Mr Akhmetshin denied the allegations, and the case was later dropped.
Kremlin spokesman Dmitry Peskov says the Russian government knows nothing about Mr Akhmetshin, the AP reported.
Mr Akhmetshin told the Washington Post he became a US citizen in 2009 but retains his Russian nationality.
He is a registered lobbyist who has focused in recent years on overturning the 2012 US Magnitsky Act.
The law, which froze the assets of senior Russian officials, angered President Vladimir Putin.
Why was Akhmetshin at the meeting?
Mr Akhmetshin told the Washington Post he only accompanied Ms Veselnitskaya to the Trump Tower meeting on the spur of the moment after meeting her for lunch.
He said he showed up with her at the Manhattan skyscraper wearing jeans and a T-shirt.
Mr Akhmetshin said he and Ms Veselnitskaya were joined by an interpreter.

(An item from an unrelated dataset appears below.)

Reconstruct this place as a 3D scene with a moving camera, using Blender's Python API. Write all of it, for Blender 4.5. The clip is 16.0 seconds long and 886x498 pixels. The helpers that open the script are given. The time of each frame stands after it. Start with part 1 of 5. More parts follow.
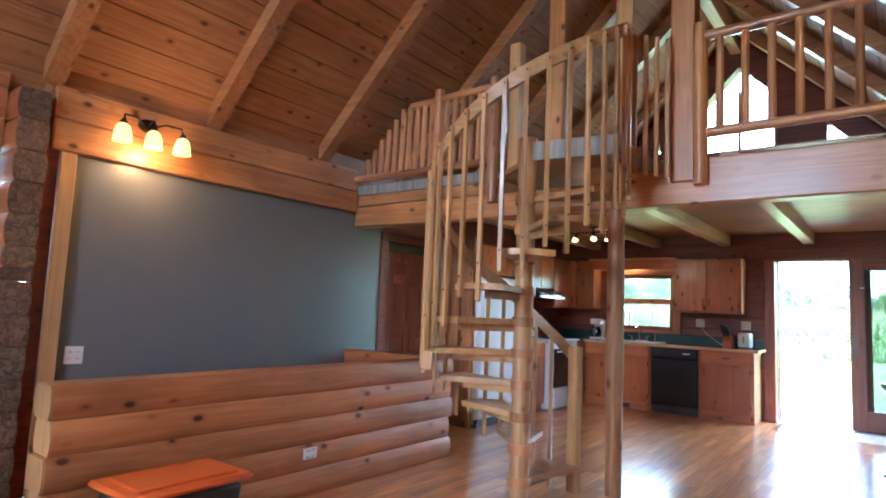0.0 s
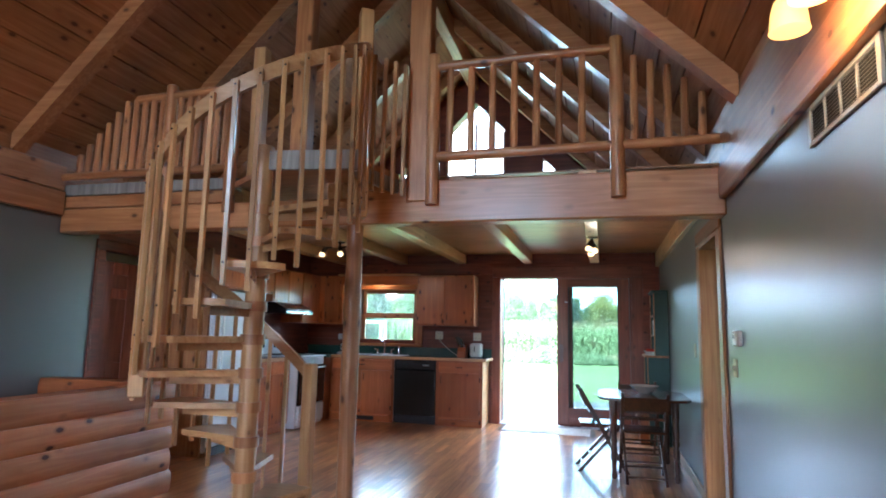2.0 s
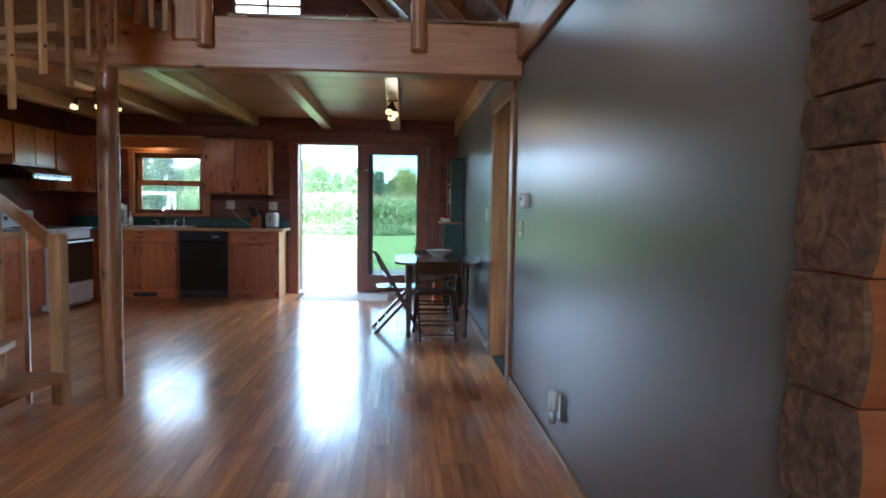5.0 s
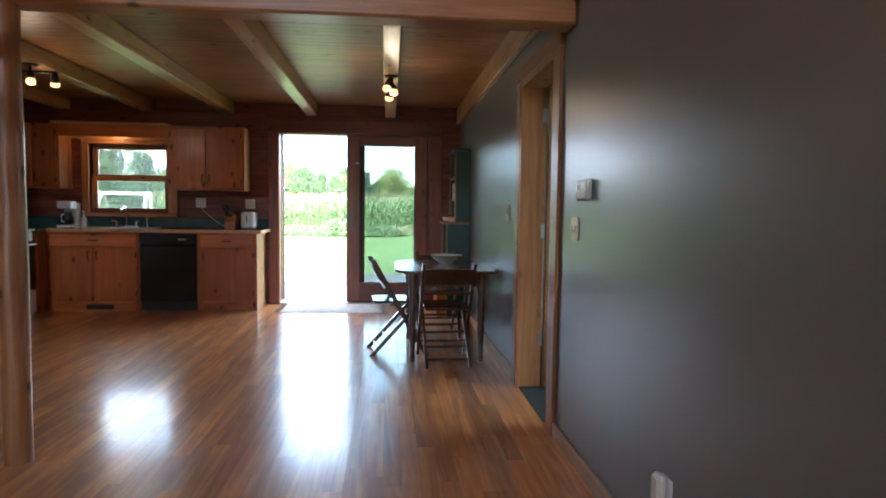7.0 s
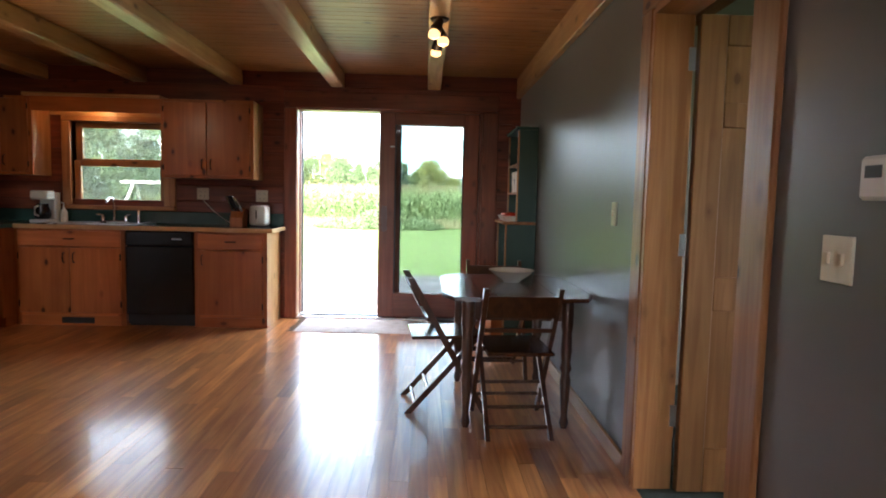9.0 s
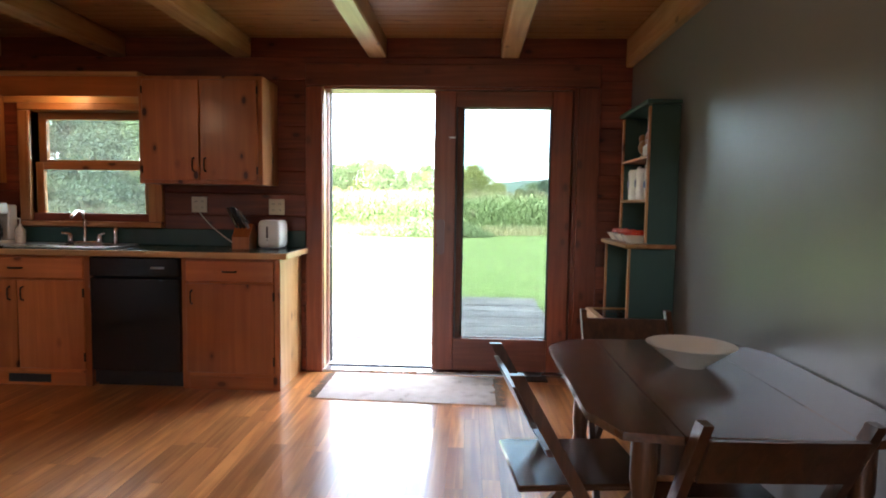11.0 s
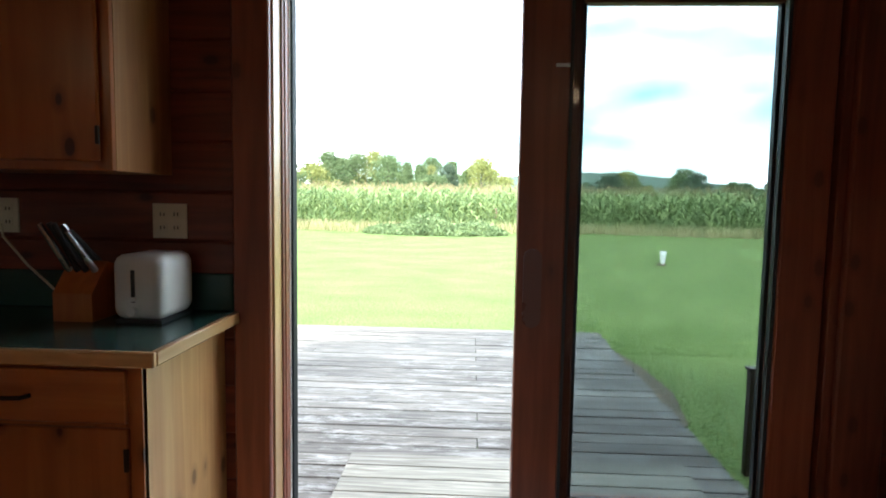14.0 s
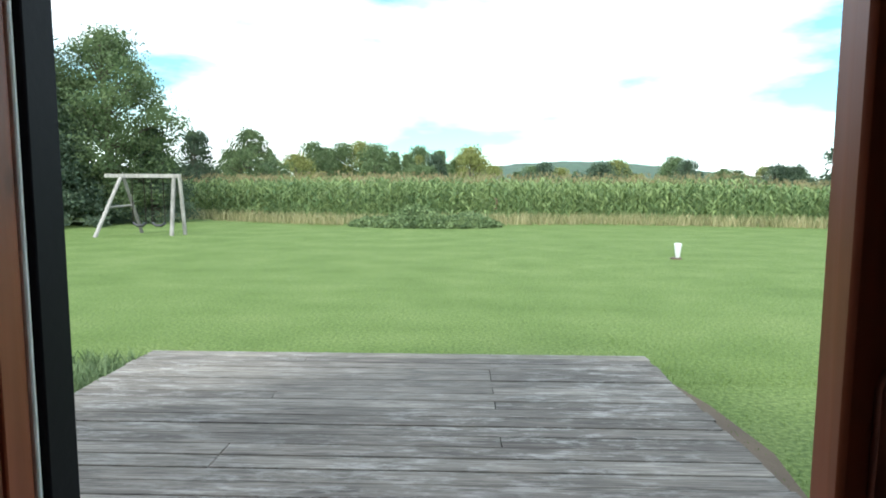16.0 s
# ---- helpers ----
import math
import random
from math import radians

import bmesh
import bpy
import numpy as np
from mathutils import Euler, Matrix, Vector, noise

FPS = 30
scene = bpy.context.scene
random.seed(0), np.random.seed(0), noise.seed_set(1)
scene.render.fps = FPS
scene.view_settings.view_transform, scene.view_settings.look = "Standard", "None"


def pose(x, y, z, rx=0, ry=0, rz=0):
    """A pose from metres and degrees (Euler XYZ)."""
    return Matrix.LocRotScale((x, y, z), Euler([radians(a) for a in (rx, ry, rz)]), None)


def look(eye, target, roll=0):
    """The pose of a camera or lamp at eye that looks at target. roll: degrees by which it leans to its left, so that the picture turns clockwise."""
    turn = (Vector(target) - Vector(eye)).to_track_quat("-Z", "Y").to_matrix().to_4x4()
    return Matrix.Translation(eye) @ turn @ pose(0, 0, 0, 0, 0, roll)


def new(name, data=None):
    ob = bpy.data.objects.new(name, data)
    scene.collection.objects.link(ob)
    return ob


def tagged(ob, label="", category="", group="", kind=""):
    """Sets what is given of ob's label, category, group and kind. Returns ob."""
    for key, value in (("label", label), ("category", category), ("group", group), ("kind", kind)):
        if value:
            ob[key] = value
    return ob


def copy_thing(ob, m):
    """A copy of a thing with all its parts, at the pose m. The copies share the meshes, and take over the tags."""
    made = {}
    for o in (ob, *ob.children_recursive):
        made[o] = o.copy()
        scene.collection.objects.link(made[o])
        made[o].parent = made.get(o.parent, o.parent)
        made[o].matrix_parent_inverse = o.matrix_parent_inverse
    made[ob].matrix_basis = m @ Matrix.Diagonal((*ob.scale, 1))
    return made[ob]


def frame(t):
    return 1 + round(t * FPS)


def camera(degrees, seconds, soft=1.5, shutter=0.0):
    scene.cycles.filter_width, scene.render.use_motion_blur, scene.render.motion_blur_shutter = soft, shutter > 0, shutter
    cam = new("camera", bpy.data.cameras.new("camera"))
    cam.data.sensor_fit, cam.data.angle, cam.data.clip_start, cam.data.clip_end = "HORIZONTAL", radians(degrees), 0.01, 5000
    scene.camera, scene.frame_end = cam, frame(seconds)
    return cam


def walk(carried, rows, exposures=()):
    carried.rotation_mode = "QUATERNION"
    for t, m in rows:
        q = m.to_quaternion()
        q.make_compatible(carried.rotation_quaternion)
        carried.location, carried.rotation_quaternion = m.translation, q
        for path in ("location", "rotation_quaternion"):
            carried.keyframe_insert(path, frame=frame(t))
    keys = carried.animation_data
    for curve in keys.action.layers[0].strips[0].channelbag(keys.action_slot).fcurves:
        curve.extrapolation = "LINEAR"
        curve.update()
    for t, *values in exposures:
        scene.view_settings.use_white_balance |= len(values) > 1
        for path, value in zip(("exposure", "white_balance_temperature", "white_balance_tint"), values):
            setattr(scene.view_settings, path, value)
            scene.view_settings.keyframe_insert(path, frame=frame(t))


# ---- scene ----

"I never thought this would be such a big deal, to be honest," he said.
The meeting was set up by Rob Goldstone, a British music publicist for Russian pop star Emin Agalarov.
Mr Agalarov worked with Donald Trump Snr on staging the Miss Universe pageant in Moscow in 2013.
What was the meeting about?
Emails show that Mr Goldstone promised Mr Trump Jr that Ms Veselnitskaya, whom he described as a "Russian government attorney", would share damaging information about Mrs Clinton.
Mr Trump Jr said it became apparent as they spoke that Ms Veselnitskaya wanted to discuss a suspended programme for Americans to adopt Russian children.
But Mr Akhmetshin told the AP that Ms Veselnitskaya informed Mr Trump Jr she had details of possible illicit funds being funnelled to the Democratic National Committee (DNC).
"This could be a good issue to expose how the DNC is accepting bad money," he said he recalled her saying.
According to Mr Akhmetshin, Mr Trump Jr asked her if she had evidence to prove the claim, but the lawyer urged the Trump campaign to research the matter.
The president's son appeared to lose interest, said Mr Akhmetshin.
"They couldn't wait for the meeting to end," he added.